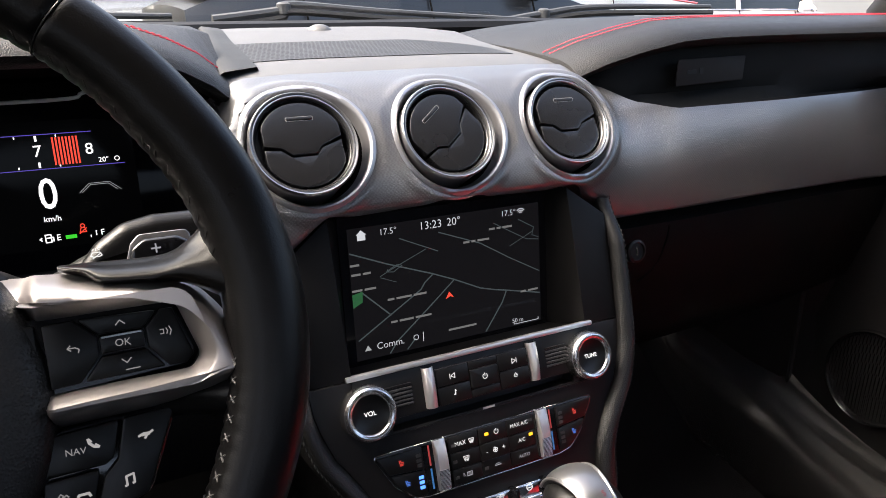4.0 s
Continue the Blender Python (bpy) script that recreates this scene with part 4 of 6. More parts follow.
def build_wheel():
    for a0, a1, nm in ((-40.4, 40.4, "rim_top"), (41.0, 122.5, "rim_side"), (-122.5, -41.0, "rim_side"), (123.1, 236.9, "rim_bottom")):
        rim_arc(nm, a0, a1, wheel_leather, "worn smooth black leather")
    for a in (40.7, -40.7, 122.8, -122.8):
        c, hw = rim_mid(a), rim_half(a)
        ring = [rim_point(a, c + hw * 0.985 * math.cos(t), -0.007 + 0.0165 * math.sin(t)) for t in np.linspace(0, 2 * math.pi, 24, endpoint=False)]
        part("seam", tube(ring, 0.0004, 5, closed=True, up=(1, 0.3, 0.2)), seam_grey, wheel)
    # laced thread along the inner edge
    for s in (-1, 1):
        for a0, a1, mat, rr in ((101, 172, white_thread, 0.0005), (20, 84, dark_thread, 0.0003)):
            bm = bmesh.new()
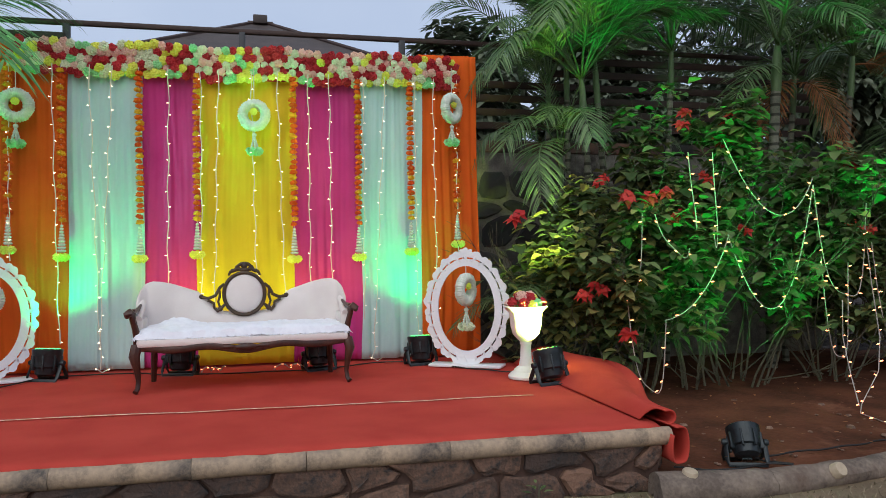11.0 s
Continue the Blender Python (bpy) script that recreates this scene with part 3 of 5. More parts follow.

------------

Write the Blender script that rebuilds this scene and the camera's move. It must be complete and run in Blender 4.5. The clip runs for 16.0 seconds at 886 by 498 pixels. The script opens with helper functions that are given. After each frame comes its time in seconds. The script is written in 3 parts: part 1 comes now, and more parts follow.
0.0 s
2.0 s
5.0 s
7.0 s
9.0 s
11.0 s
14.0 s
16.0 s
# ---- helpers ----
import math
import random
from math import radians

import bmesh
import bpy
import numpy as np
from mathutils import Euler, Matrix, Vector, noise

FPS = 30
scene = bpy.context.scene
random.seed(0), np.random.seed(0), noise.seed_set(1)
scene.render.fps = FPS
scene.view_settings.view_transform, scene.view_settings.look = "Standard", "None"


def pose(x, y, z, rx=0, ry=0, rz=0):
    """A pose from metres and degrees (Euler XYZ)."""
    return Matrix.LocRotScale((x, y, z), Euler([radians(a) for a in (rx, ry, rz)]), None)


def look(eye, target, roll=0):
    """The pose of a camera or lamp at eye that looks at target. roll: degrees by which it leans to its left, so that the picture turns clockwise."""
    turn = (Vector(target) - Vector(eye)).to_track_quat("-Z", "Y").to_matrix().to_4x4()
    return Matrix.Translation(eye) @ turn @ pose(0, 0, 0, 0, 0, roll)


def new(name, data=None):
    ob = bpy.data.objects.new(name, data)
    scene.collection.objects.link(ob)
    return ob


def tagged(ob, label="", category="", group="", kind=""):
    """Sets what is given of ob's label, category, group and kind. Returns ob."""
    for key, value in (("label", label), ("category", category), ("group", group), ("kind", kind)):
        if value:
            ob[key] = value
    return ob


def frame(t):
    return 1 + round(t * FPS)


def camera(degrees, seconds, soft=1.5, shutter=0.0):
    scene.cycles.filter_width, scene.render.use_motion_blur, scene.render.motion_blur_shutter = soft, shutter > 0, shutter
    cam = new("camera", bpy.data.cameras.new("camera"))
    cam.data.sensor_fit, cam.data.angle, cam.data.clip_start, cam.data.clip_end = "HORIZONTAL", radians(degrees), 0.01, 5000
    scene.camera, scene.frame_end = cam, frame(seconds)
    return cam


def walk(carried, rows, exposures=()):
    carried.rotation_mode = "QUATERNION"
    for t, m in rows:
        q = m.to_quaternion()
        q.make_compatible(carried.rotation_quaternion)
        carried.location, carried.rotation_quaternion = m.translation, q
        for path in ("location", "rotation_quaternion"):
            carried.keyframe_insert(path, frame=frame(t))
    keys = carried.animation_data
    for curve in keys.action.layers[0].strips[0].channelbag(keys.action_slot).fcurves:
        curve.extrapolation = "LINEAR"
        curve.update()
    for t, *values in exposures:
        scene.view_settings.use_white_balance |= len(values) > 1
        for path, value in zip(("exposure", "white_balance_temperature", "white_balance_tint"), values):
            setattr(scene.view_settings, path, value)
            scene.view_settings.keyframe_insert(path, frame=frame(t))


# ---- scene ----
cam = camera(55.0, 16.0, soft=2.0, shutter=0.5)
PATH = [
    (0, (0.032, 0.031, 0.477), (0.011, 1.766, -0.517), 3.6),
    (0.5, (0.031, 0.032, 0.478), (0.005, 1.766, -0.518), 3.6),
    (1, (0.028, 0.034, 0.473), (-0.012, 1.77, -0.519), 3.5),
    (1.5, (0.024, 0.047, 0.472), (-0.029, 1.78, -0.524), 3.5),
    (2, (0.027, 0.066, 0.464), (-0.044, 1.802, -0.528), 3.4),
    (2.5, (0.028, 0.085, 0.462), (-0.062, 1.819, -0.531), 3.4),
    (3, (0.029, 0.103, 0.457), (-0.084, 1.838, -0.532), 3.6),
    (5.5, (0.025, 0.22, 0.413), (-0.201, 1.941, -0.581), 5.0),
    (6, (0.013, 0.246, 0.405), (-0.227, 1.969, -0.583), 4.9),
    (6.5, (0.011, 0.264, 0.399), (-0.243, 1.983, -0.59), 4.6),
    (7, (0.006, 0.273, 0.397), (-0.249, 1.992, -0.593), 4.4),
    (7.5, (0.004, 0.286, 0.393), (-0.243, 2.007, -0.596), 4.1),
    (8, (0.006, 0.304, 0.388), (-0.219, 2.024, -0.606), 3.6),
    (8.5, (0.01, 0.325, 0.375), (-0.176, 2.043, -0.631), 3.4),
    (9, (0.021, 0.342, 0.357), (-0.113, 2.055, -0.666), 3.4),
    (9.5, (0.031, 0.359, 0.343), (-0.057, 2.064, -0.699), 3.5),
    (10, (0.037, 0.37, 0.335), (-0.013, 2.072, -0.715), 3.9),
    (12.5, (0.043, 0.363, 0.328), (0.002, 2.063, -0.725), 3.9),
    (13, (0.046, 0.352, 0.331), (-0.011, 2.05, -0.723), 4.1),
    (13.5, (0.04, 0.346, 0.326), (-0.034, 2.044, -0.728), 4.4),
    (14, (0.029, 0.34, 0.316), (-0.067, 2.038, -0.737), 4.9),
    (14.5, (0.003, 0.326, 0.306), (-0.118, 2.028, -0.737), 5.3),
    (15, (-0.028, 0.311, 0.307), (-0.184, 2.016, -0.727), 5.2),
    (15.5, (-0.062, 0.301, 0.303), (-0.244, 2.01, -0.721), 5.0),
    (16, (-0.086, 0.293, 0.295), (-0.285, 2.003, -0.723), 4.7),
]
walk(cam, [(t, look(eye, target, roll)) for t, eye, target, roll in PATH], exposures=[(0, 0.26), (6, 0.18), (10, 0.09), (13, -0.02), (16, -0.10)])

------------

What is needed: Your task is to gather all lines from the entries above that hold the word "roll".

Response:
def look(eye, target, roll=0):
    """The pose of a camera or lamp at eye that looks at target. roll: degrees by which it leans to its left, so that the picture turns clockwise."""
    return Matrix.Translation(eye) @ turn @ pose(0, 0, 0, 0, 0, roll)
walk(cam, [(t, look(eye, target, roll)) for t, eye, target, roll in PATH], exposures=[(0, 0.26), (6, 0.18), (10, 0.09), (13, -0.02), (16, -0.10)])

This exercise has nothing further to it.